22. However, as already observed, we disapprove the unwarranted reduction
in the estimated share value. We are also of the view that the petitioner-appellant
should legitimately get something more than this amount. The order of
the learned Single Judge was passed in January, 1996. Having regard to the time lag and costs that would have been incurred
by the petitioner in pursuing this protracted litigation, we consider
it just and proper to fix the amount to be paid to the petitioner by respondents
2 to 6 at Rs. 4 lakhs instead of Rs. 2 lakhs. We may mention that in the
course of arguments, the learned counsel for the respondents stated that
the respondents in order to avoid further litigation will be willing to
pay Rs. 4 lakhs to the petitioner in full settlement. However, as there
was no compromise on that basis, the case was again heard oil merits.

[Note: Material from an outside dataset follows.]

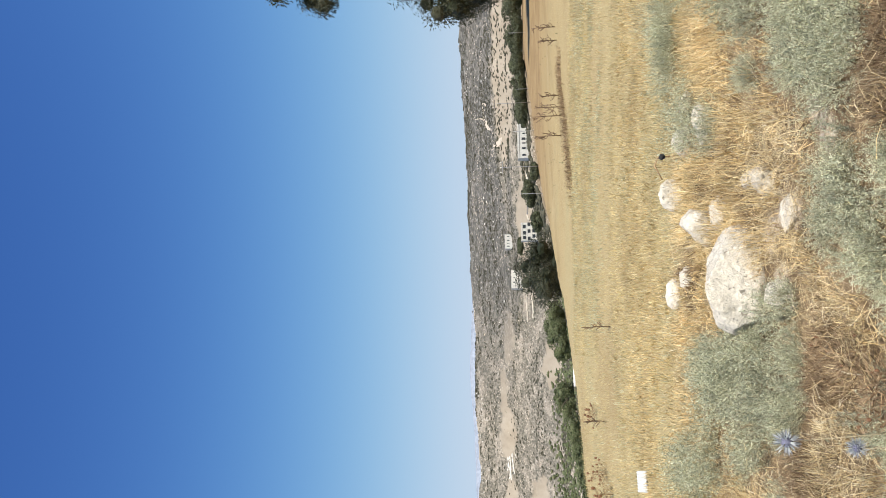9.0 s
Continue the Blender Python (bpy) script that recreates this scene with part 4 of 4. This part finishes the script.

23. We, therefore, modify the order of the learned Single Judge by directing
payment of Rs. 4 lakhs instead of Rs. 2 lakhs. The 2nd respondent may
deposit the amount in a bank with instructions to the banker to pay the
amount to the petitioner (appellant in OSA No. 5 of 1996) on the petitioner
producing before the officer of the bank the share transfer forms and
other documents necessary to effectuate the transfer of shares. The respondents
shall deposit the same within a period of one month and send an intimation
to the petitioner as well as the petitioner's counsel by registered post.
In case neither party fulfils the obligations following this order, it
is open to the aggrieved party to seek further directions from the court.
24. In the result, OSA No. 40 of 1999 is dismissed and OSA No. 5 of 1996
is allowed to the extent indicated above. We make no order as to costs.